In the Google Compute engine corner is the n1-standard-4, both with and without ephemeral storage. In the other, relatively crowded corner, are three contenders from Amazon, the second generation m3.xlarge, the classic m1.xlarge, and the hi1.4xlarge. Per the benchmarking software:

[table id=2 /]

Note that GCE instances use a Google-compiled and modified Linux Kernel but otherwise the distribution looks like Ubuntu 12.04.  Also, all instances used identical Java versions,

java version "1.6.0_24" OpenJDK Runtime Environment (IcedTea6 1.11.5) (6b24-1.11.5-0ubuntu1~12.04.1) OpenJDK 64-Bit Server VM (build 20.0-b12, mixed mode)

Benchmark Software

Two different benchmark suites were used focusing on CPU and memory performance.  Components of the Phoronix Test Suite were used and the SciMark v2.1.1.1 and Java SciMark v2.0, which consists of five computational kernels: FFT, Gauss-Seidel relaxation, Sparse matrix-multiply, Monte Carlo integration, and dense LU factorization.

CPU Benchmark Results

Both the Java and non-Java SciMark benchmarks tell a similar story (higher scores indicate better performance).  In all tests, the n1-standard-4 and the m3.xlarge top the charts, trading the performance crown back and forth by small margins.  The m1.xlarge trails the pack by a very significant margin.

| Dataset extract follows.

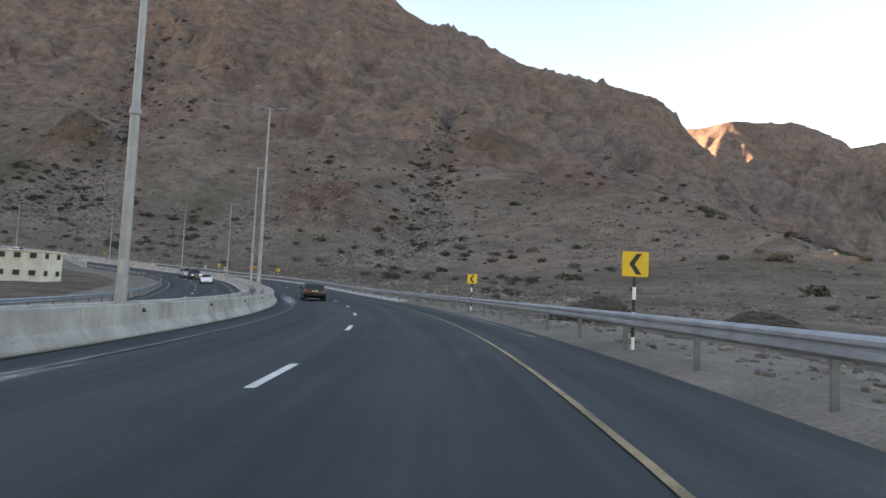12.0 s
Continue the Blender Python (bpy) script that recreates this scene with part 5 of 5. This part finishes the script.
def shrub_cover(n, seed):
    """Low bushes on the slopes too far off to count, as one mesh of leaf clumps."""
    r = np.random.RandomState(seed)
    X, Y = r.uniform(-900, 120, n * 9), r.uniform(160, 980, n * 9)
    df, _, _, sf = nearest(X, Y, FOOT)
    dc, _, _, _ = nearest(X, Y, CREST)
    t = df / (df + dc)
    hollow = 1 - ridged((0.713 * X + 0.701 * Y) / 95 + 0.35 * fbm(X / 120, Y / 120, 3, 7), dc / 420, 4, 11)
    want = np.clip(0.12 + 1.3 * np.clip(hollow - 0.42, 0, 1) + 0.5 * fbm(X / 60, Y / 60, 3, 200), 0.03, 1) * (1 - smooth_step(t, 0.42, 0.62))
    for nodes, wide, _ in GULLIES:
        want = want + 0.75 * np.exp(-(nearest(X, Y, nodes)[0] / (1.8 * wide)) ** 2)
    keep = (sf > 0) & (t > 0.04) & (r.uniform(0, 1, len(X)) < want)
    on_spur = (nearest(X, Y, SPUR)[0] < 70) & (nearest(X, Y, SPUR)[0] > 14) & (road_side(X, Y)[0] > 14) & (r.uniform(0, 1, len(X)) < 0.3)
    keep |= on_spur
    X, Y = X[keep][:n], Y[keep][:n]
    Z = ground_height(X, Y)
    m, leaves = len(X), 130
    size = (0.7 + 2.1 * r.uniform(0, 1, m) ** 1.8) * (1 + 0.25 * (Y > 560))
    v = r.normal(0, 1, (m, leaves, 3))
    v /= np.linalg.norm(v, axis=2, keepdims=True)
    v *= r.uniform(0.45, 1.0, (m, leaves, 1))
    lump = 1 + 0.35 * np.sin(3 * np.arctan2(v[..., 1], v[..., 0]) + r.uniform(0, 6, (m, 1)))
    p = np.stack([X[:, None] + v[..., 0] * size[:, None] * lump, Y[:, None] + v[..., 1] * size[:, None] * lump,
                  Z[:, None] + (0.32 + 0.45 * v[..., 2]) * size[:, None]], -1)
    a = r.normal(0, 1, (m, leaves, 3)) * 0.13 * size[:, None, None]
    b = r.normal(0, 1, (m, leaves, 3)) * 0.1 * size[:, None, None]
    co = np.stack([p - a, p + b, p + a, p - b], 2).reshape(-1, 3)
    me = bpy.data.meshes.new("shrub_cover")
    me.from_pydata(co.tolist(), [], np.arange(len(co)).reshape(-1, 4).tolist())
    me.materials.append(M_SHRUB)
    tagged(new("shrub_cover", me), "scattered dark desert shrubs on the mountain slopes", "shrubs", kind="stuff")


shrub_cover(1400, 77)


# ---- loose stones: verge rubble and slope scree ----
def ico():
    bm = bmesh.new()
    bmesh.ops.create_icosphere(bm, subdivisions=1, radius=1.0)
    v = np.array([p.co[:] for p in bm.verts])
    f = np.array([[q.index for q in p.verts] for p in bm.faces])
    bm.free()
    return v, f


IV, IF = ico()


def stones(name, label, xs, ys, sizes, seed, sink=0.25, heights=None):
    r = np.random.RandomState(seed)
    n = len(xs)
    zs = ground_height(xs, ys) if heights is None else heights
    jit = IV[None] * (1 + r.uniform(-0.28, 0.28, (n, len(IV), 1)))
    sc = sizes[:, None, None] * r.uniform(0.6, 1.3, (n, 1, 3)) * np.array([1, 1, 0.72])
    ang = r.uniform(0, 6.28, n)
    c, s = np.cos(ang)[:, None], np.sin(ang)[:, None]
    p = jit * sc
    px, py = p[..., 0] * c - p[..., 1] * s, p[..., 0] * s + p[..., 1] * c
    v = np.stack([px + xs[:, None], py + ys[:, None], p[..., 2] + zs[:, None] + sizes[:, None] * sink], -1).reshape(-1, 3)
    f = (IF[None] + (np.arange(n) * len(IV))[:, None, None]).reshape(-1, 3)
    me = bpy.data.meshes.new(name)
    me.from_pydata(v.tolist(), [], f.tolist())
    me.materials.append(M_STONE)
    return tagged(new(name, me), label, "stones", kind="stuff")


rs = np.random.RandomState(9)
sx, sy = rs.uniform(-640, 60, 44000), rs.uniform(300, 860, 44000)
df, _, _, sf = nearest(sx, sy, FOOT)
dc, _, _, _ = nearest(sx, sy, CREST)
tt = df / (df + dc)
dens = np.clip(0.22 + 1.3 * fbm(sx / 70, sy / 70, 4, 300), 0.04, 1)
dens = np.clip(dens + 0.9 * soils(sx, sy)[2], 0, 1)
keep = (sf > 0) & (tt < 0.55) & (rs.uniform(0, 1, len(sx)) < dens)
sx, sy = sx[keep], sy[keep]
size = 0.14 + rs.exponential(0.24, len(sx)) * np.clip(tt[keep] * 5, 0.45, 1)
stones("scree", "scattered grey-brown boulders on the mountainside", sx, sy, np.minimum(size, 1.3), 5)
us, ls = rs.uniform(150, 560, 5200), 3.6 + rs.exponential(4.5, 5200)
pts = np.array([frame_at(u, float(l) + (rail_lat(u) - 2.7))[0][:] for u, l in zip(us, ls)])
keep = ls < 30
pts, ls = pts[keep], ls[keep]
hz = np.where(ls < 9, np.interp(ls, (2.7, 3.4, 5, 9), (0.1, 0.16, 0.1, -0.1)) + pts[:, 2], ground_height(pts[:, 0], pts[:, 1]))
stones("rubble", "loose rubble on the gravel verge", pts[:, 0], pts[:, 1], np.minimum(0.03 + rs.exponential(0.05, len(pts)), 0.22), 6, 0.2, hz)
us, ls = rs.uniform(300, 590, 26000), 9.5 + np.abs(rs.normal(0, 34, 26000))
pts = np.array([frame_at(u, float(l))[0][:] for u, l in zip(us, ls)])
thin = np.clip(0.45 + 1.2 * fbm(pts[:, 0] / 22, pts[:, 1] / 22, 4, 610), 0.08, 1)
pts = pts[rs.uniform(0, 1, len(pts)) < thin]
stones("scree", "grey stones strewn over the foot of the slope", pts[:, 0], pts[:, 1], np.minimum(0.07 + rs.exponential(0.11, len(pts)), 0.8), 16, 0.2)
fx, fy = rs.uniform(-580, -180, 60000), rs.uniform(340, 700, 60000)
paled = soils(fx, fy)[2]
keep = rs.uniform(0, 1, len(fx)) < 0.6 * np.clip(paled - 0.25, 0, 1)
fx, fy = fx[keep], fy[keep]
stones("scree", "pale broken rubble filling the washes of the slope", fx, fy, np.minimum(0.2 + rs.exponential(0.28, len(fx)), 1.5), 19, 0.2)
us, ls = rs.uniform(-20, 150, 1500), rs.exponential(8, 1500)
pts = np.array([frame_at(u, float(l) + rail_lat(u) + 1.0)[0][:] for u, l in zip(us, ls)])
hz = np.where(ls < 7, pts[:, 2] + 0.05 - np.interp(us, (-60, 28, 80), (0.3, 0.26, 0.0)), ground_height(pts[:, 0], pts[:, 1]))
stones("rubble", "loose rubble beside the merging lane", pts[:, 0], pts[:, 1], np.minimum(0.05 + rs.exponential(0.1, len(pts)), 0.4), 7, 0.2, hz)


bx_, by_ = rs.normal(62, 20, 2600), rs.normal(80, 28, 2600)
keep = (bx_ > 24) & (by_ > 5)
bx_, by_ = bx_[keep], by_[keep]
stones("rubble", "broken stones on the rubble bank", bx_, by_, np.minimum(0.07 + rs.exponential(0.11, len(bx_)), 0.5), 8)


# ---- rock mounds beyond the guard rail ----
def lump(name, label, group, mat, x, y, wide, deep, tall, seed, turn=0, rough=0.22, sink=0.15, tilt=0.0):
    bm = bmesh.new()
    bmesh.ops.create_icosphere(bm, subdivisions=5, radius=1.0)
    off = Vector((seed * 7.3, seed * 3.1, seed * 1.7))
    for v in bm.verts:
        p = v.co.copy()
        edge = 1 - abs(noise.noise(p * 2.6 + off)) * 2
        k = 1 + rough * (noise.noise(p * 1.4 + off) + 0.45 * edge + 0.4 * noise.noise(p * 6 + off) + 0.22 * noise.noise(p * 15 + off) + 0.1 * noise.noise(p * 34 + off))
        v.co = Vector((p.x * wide * k, p.y * deep * k, p.z * tall * k * (1.0 if p.z > 0 else 0.5)))
    ob = part(name, bm, mat)
    ob.matrix_basis = pose(x, y, ground_at(x, y) - sink * tall, 0, 0, turn) @ Matrix.Rotation(radians(tilt), 4, "X")
    tagged(ob, label, "rock", group)


for args in ((-47.1, 290.1, 2.9, 2.2, 1.5, 1, 30), (-37.2, 287.6, 2.0, 1.5, 0.9, 2, 10), (74, 258, 14, 8, 8.4, 3, 10), (92, 266, 12, 8, 5.6, 4, 40),
             (40, 331, 9, 6, 6.2, 5, 0), (54, 338, 8, 5, 4.8, 6, 60)):
    lump("rock_mound", "low dark weathered rock mound on the gravel plain", "rock mounds", M_MOUND, *args)

# ---- a rock pinnacle on the slope ----
bm = bmesh.new()
bmesh.ops.create_icosphere(bm, subdivisions=3, radius=1.0)
for v in bm.verts:
    k = 1 + 0.35 * noise.noise(v.co * 2.1) + 0.15 * noise.noise(v.co * 5.0)
    v.co = Vector((v.co.x * 0.75 * k, v.co.y * 0.75 * k, v.co.z * 2.1 * k))
pin = part("rock_pinnacle", bm, M_STONE)
pin.matrix_basis = pose(-286, 364.5, ground_at(-286, 364.5) + 1.2)
tagged(pin, "dark weathered rock pinnacle standing on the slope", "rock")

Curiously, the GCE instance wins all Java SciMark 2.0 regular tests but the m3.xlarge wins the same suite of tests when larger data sizes, designed to exceed the CPU cache size, were used.

From the Phoronix Suite, three separate computationally intensive tests where chosen: the LAMMPS molecular dynamics simulation v1.0, the parallel BZIP2 compression 1.1.6, and a ray tracer (POV-Ray 3.6.1).  Each test measured performance in seconds. To simplify comparison and visualization, all values were normalized by the longest run time for that test (universally the m1.xlarge). Thus, values are not shown as seconds but percentages, the lowest value is best.

The n1-standard-4 edged out the m3.xlarge in both the POV-Ray and LAMMPS but was defeated by the m3.xlarge in the BZIP2 compression test. Not surprising, the h1.4xlarge with 16 cores destroyed all comers in the parallel BZIP test.


Memory Benchmark Results

Memory benchmark results show that more robust metrics will be necessary to truly compare cloud computing capabilities. The line plot below shows memory speed benchmark results for the n1-standard-4 GCE instance and the m3.xlarge, m1.xlarge, and the h14.xlarge Amazon instances.


Each benchmark was run 4 times each for both the the n1-standard-4 and the m3.xlarge and this is where the real story lies. Notice that the GCE instance shows little performance variability across tests. In contrast, the m3.xlarge comes close to competing evenly with the GCE instance in most (but not all) tests but demonstrates performance drops up to 40%. It would seem that there is some validity to Google's claims that GCE offers more consistent performance than competitors. Interestingly, this benchmark took the longest wall clock time to run of the synthetic tests.


In terms of short-term number crunching, the m3.xlarge and the n1-standard-4 seem similarly capable, trading small wins across the numerous benchmarks. In terms of memory speed, a very different story emerges; the GCE instance holds a small but consistent lead in memory speed but a large margin of victory in consistency of performance.  For lengthy processor-intensive tasks, this differential could be significant.

As neither of these services is free, let's return to pricing as it would seem that not all compute units are the same. The GCE n1-standard-4 is either $0.48 per hour without ephemeral storage or $0.552 per hour with storage. In comparison, the m1.xlarge costs $0.520 per hour while the m3.xlarge costs $0.58 per hour and is only available without storage. Note that all prices were current as of 1/20/2013.

At these price points, the original m1.xlarge looks significantly overpriced. One must wonder when Amazon will either phase this option out or drastically alter its pricing. Even though the m3 second generation Amazon instances were just launched 11/1/2012, the story is similar. The comparable GCE instance offers approximately the same number crunching performance, better and, more importantly, more consistent memory performance, at a 20% discount.

The question that needs to be asked is what happens if computational performance is measured not just for a few seconds or minutes, but for hours or days at a time, a common situation in high performance computing and big data. Here is where I believe that Google may have a very significant advantage and I look forward to investigating this in my next article.


Anectdotally speaking, GCE instances are ready for use **much** faster than EC2 instances in my humble experiences. The time difference was quite noticable but I did not bother to quantify this characteristic.